In Canada, salmon farmers on the east coast received a robust endorsement from politicians, in contrast to the treatment of the sector in British Columbia. The premiers of Nova Scotia, New Brunswick, Prince Edward Island and Newfoundland and Labrador said they were ‘wholeheartedly committed to maintaining the existing system for licensing and overseeing aquaculture operations in Atlantic Canada’.

BC farmers, who have been told to phase out net pens, won a reprieve of sorts when the Department of Fisheries and Oceans (DFO), which regulates the industry on the west coast, agreed to renew salmon farming licences for two years.

But many of the major players are now investing elsewhere, with Norwegian owned producers Mowi and Grieg already established on the east coast; Cermaq’s owner, Mitsubishi, announcing a land-based salmon venture in Japan; and east coast leader Cooke Aquaculture casting its net towards Australia, as mentioned above.

Against this backdrop, China successfully harvested the first batch of Atlantic salmon from its deep-sea fish farm – the world’s first low-latitude Atlantic salmon farm site – in June. The fish were reared in a fully submersible net pen named Deep Blue Number-1, located 130 nautical miles from the coast of the Yellow Sea.

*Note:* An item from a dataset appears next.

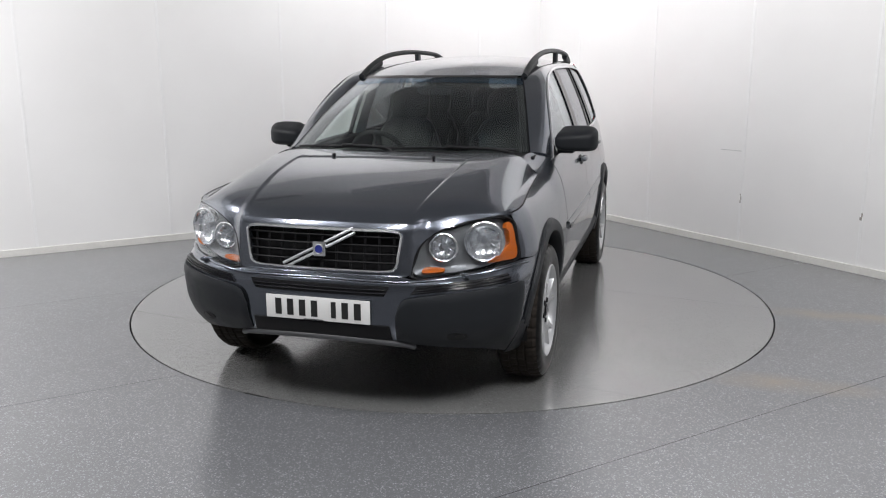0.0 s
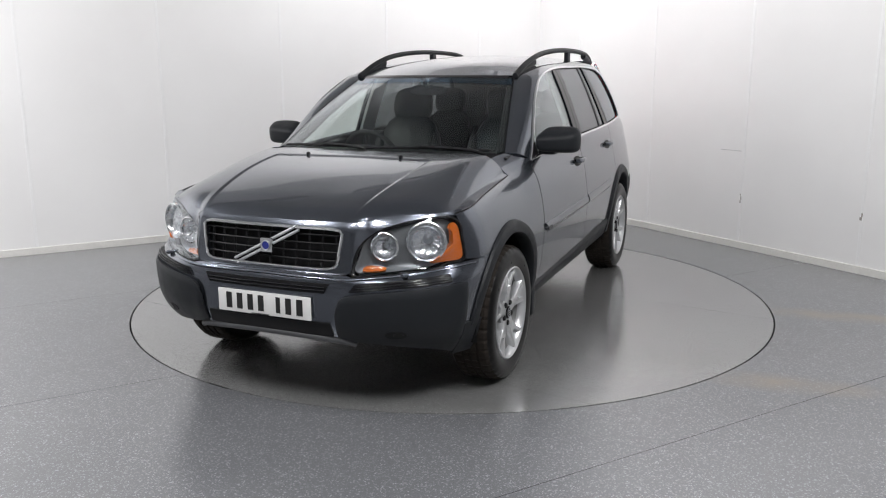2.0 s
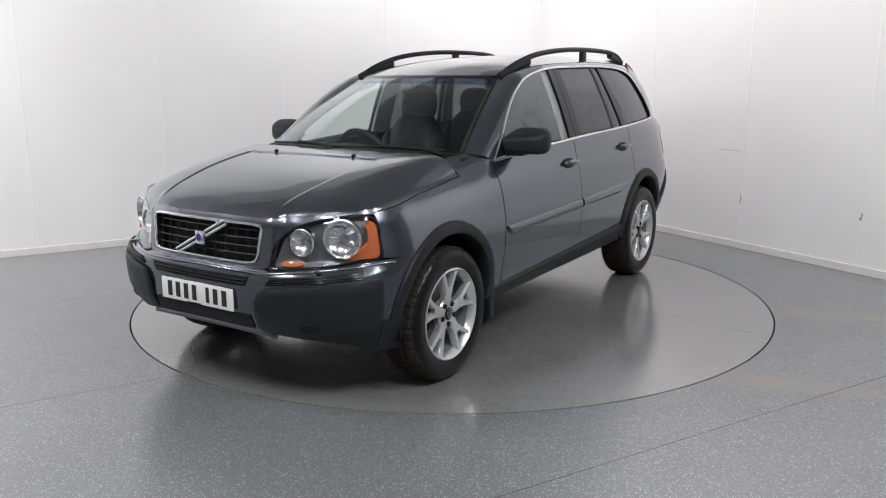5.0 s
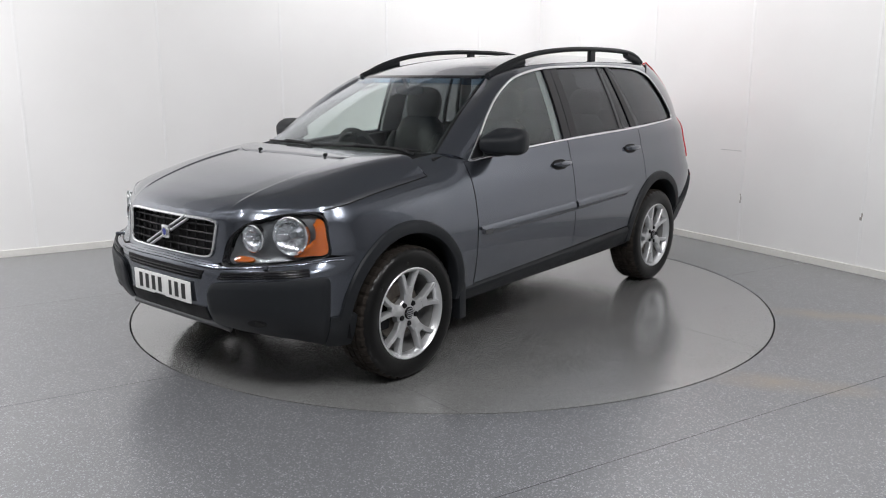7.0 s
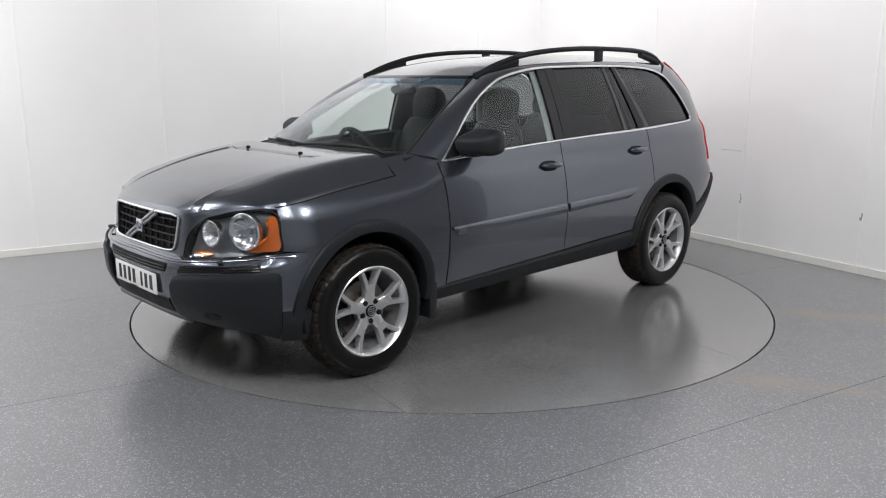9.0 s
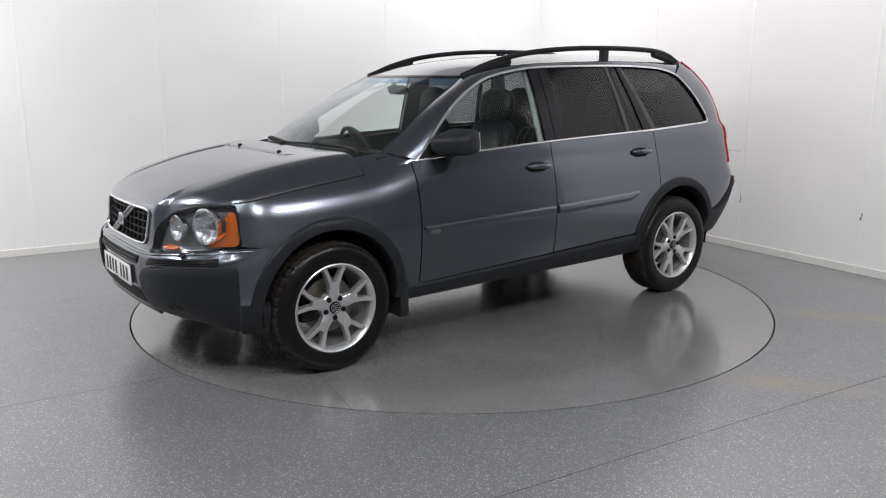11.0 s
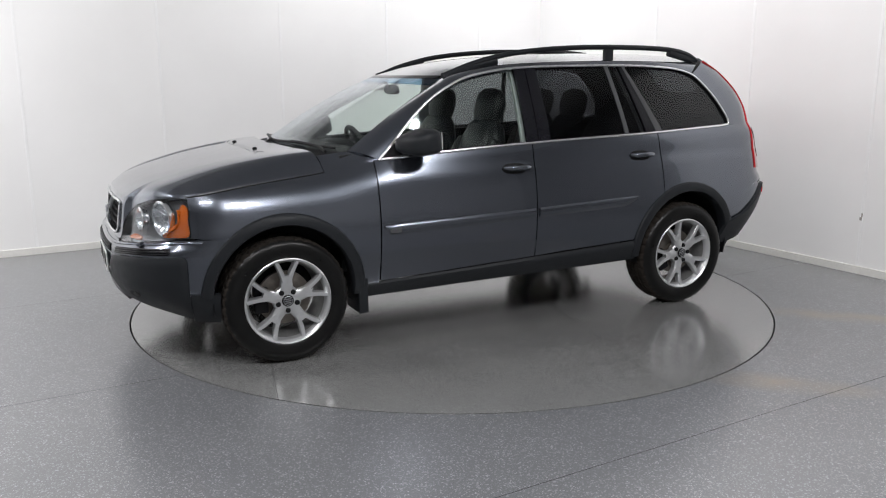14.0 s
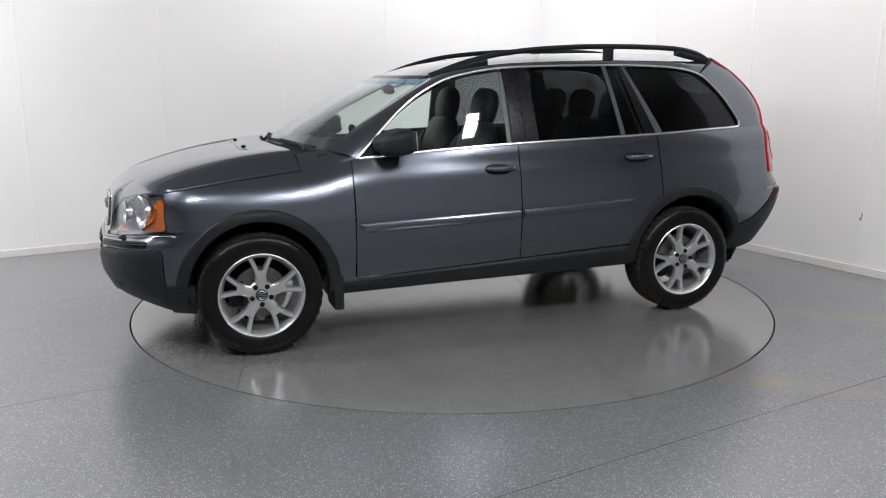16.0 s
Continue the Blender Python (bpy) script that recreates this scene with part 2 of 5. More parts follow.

Globally, the growth of aquaculture continues, with total output forecast to exceed 100 million tonnes for the first time by 2027, according to a report by the UN’s Food and Agricultural Organisation (FAO).

The share of farmed species in global fisheries and aquaculture production is tipped to grow from 49 per cent in 2020 to 53 per cent in 2030, the FAO said in its State of World Fisheries and Aquaculture survey. Growth in all species of farmed fish is projected to increase, and fishmeal and fish oil production is expected to rise by 11 and 13 per cent respectively.

Aquatic foods, which include caught as well as farmed fish, make an increasingly critical contribution to food security and nutrition in the 21st century, said the UN, contributing about 17 per cent of the animal proteins consumed in 2019, reaching 23 per cent in lower-middle-income countries and more than 50 per cent in parts of Asia and Africa.